I feel so defeated- I started back on my Zoloft today. Granted, I am on half the dose I was, so I guess that makes me only 50% defeated? Maybe? Ok, we'll go with that.
Anyway, after months of praying and going back and forth with whether or not I should resume taking it, I finally broke down and called my midwife's office. I filled them in on how stressful the past months have been, that I have constant worry and anxiety and it's more than I can handle. After talking for some time, we decided on resuming, but at a 50 mg. dosage rather than the 100 mg. I expressed my worry about being on it too long because we do want more kids (at some point) and I don't want to be on it through my pregnancy (but I also don't want to go through all the withdraws and then get hit with pregnancy symptoms either).

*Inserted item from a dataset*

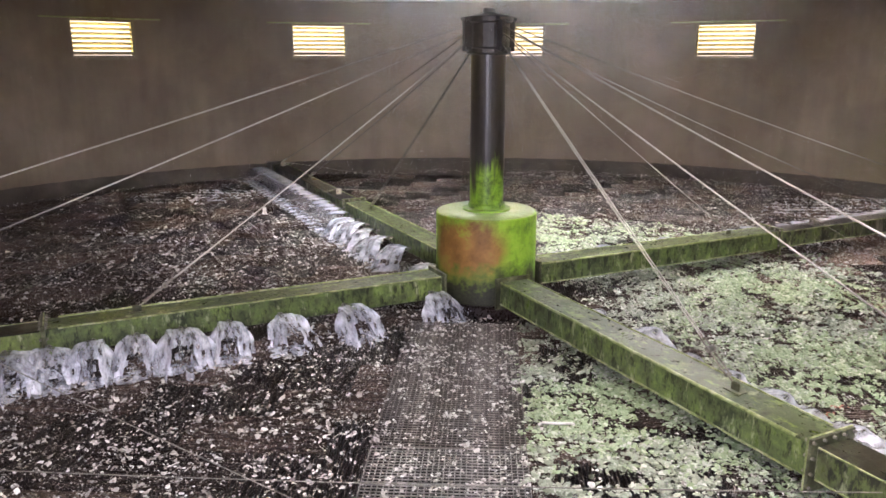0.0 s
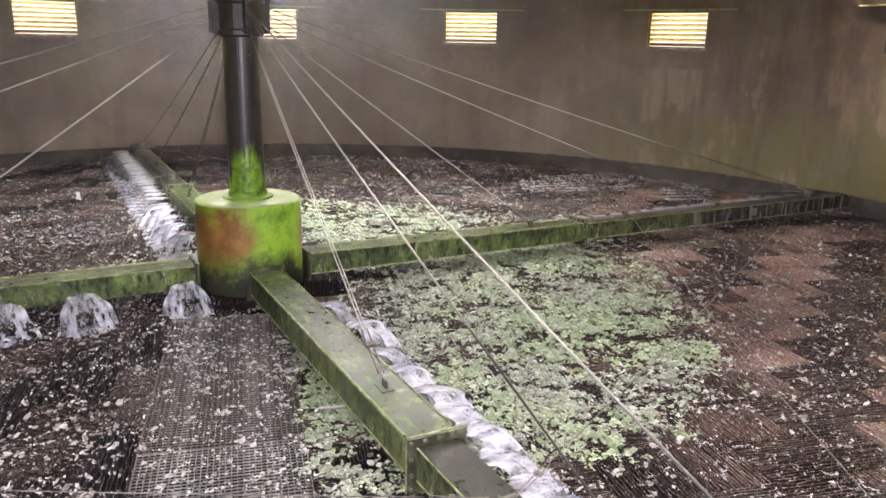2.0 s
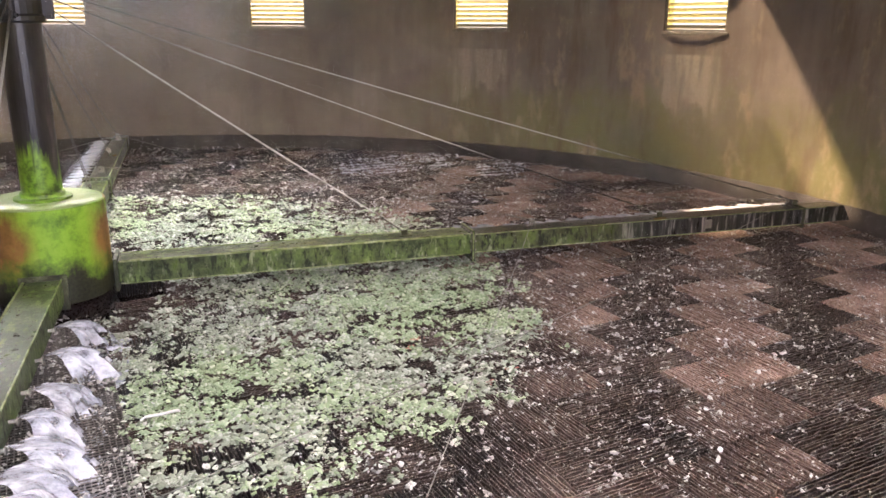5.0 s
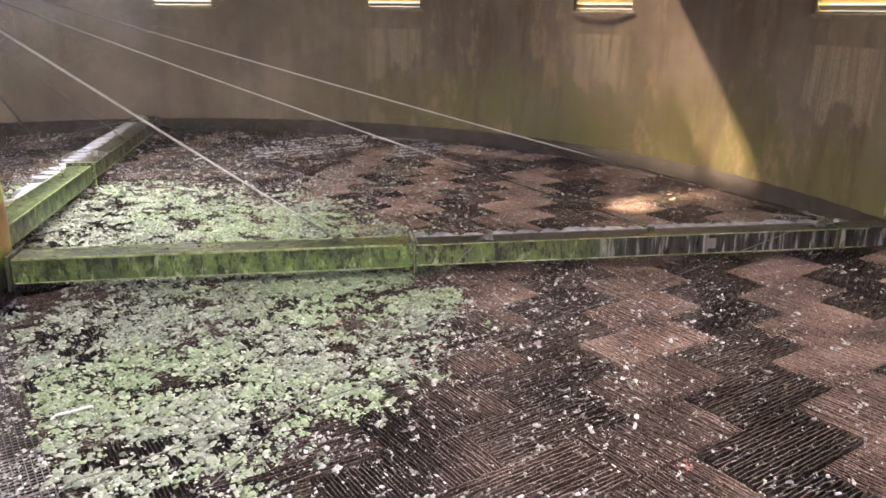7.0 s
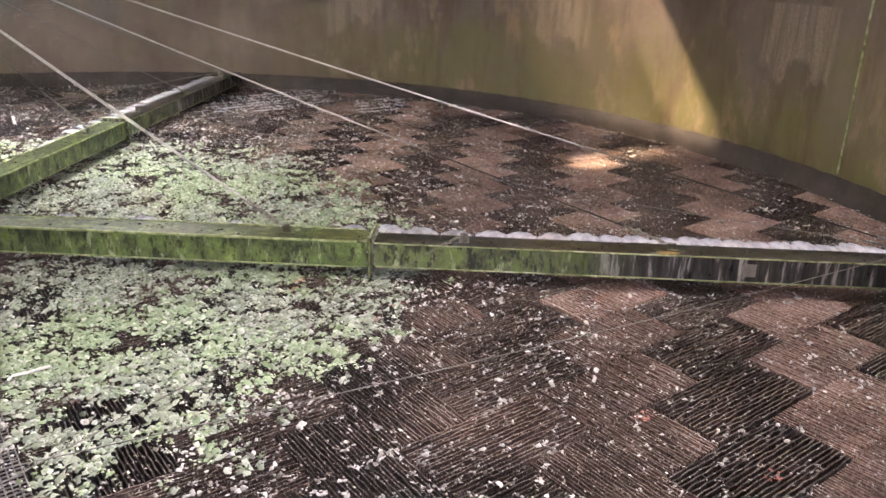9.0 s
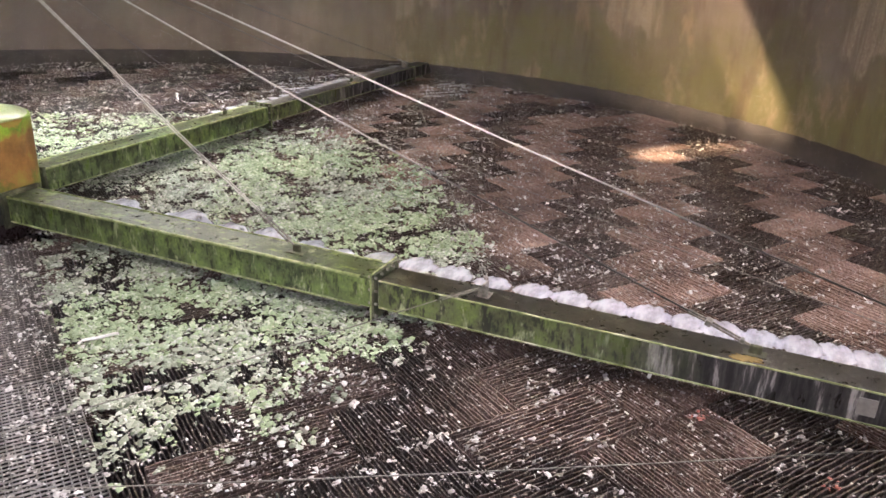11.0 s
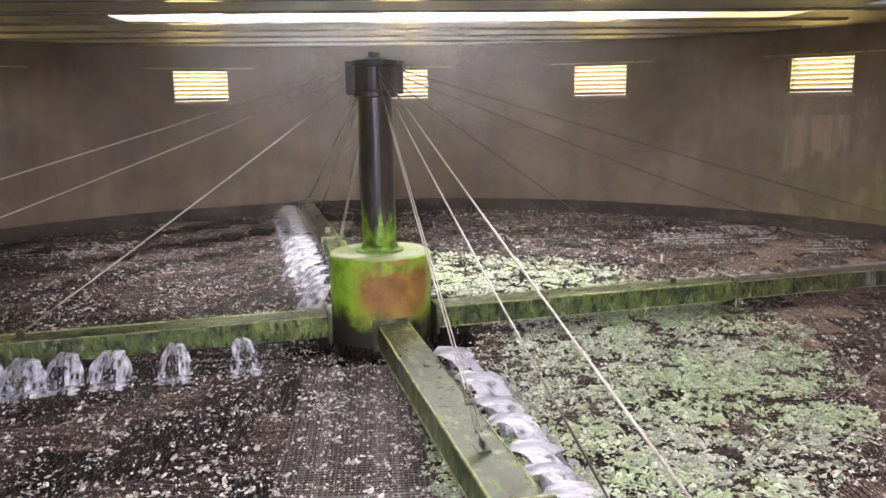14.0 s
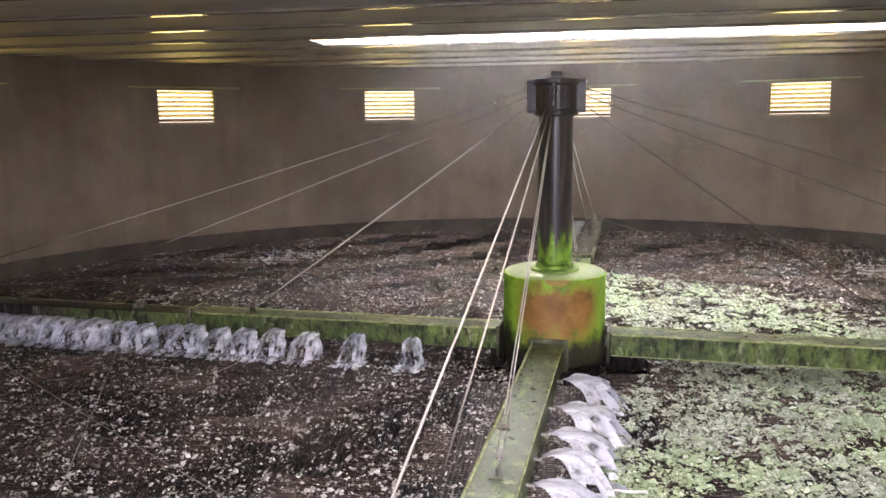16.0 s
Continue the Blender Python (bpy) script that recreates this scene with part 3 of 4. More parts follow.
# ---------------------------------------------------------------- the rotary distributor
def build_arm(rotor, turn, seed):
    rnd = random.Random(seed)
    arm = part("arm", box(0.70, 5.035, -0.185, 0.185, 0.142, 0.412, 0.012), M_ARM_IN, rotor, "green algae-covered square steel pipe arm")
    arm.matrix_basis = pose(0, 0, 0, 0, 0, turn)
    beam = box(5.075, 11.42, -0.165, 0.165, 0.150, 0.40, 0.012)
    for q in beam.verts:                         # the end is cut on the slant
        if q.co.x > 8:
            q.co.x -= 0.16 * (q.co.z - 0.15) / 0.25
    part("outer_beam", beam, M_ARM_OUT, arm, "dark weathered outer length with lime runs")
    # root, middle and outer flanges
    part("flange", box(0.66, 0.70, -0.235, 0.235, 0.07, 0.455, 0.005), M_FLANGE, arm)
    for x in (5.035, 5.055):
        part("flange", box(x, x + 0.02, -0.225, 0.225, 0.045, 0.462, 0.004), M_FLANGE, arm)
    for y0, z0, y1, z1 in ((-0.226, 0.463, 0.226, 0.463), (-0.226, 0.05, -0.226, 0.46)):
        vv, ff = tube_mesh([(5.046, y0 + (y1 - y0) * e / 8, z0 + (z1 - z0) * e / 8) for e in range(9)], 0.008, 6)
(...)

I hate being dependent on a drug. It's such a horrible feeling to think that you are having trouble handling this life for one reason or another, and you need to rely on a medication to help you through it. Then I started to think, "I'm a Christian, and my faith is stronger now that it's ever been...why do I feel such a gut-wrenching worry all the time? Is my faith not as strong as it should be?". I know that I cannot handle this life alone, which is why I walk with the Lord. If I walk with Him, why do I need this medicine to help me cope? Why is reading His word and praying not enough? These aren't rhetorical questions, so please feel free to shoot me your thoughts! I'd also appreciate your prayers as I try to find a nice balance. You guys rock!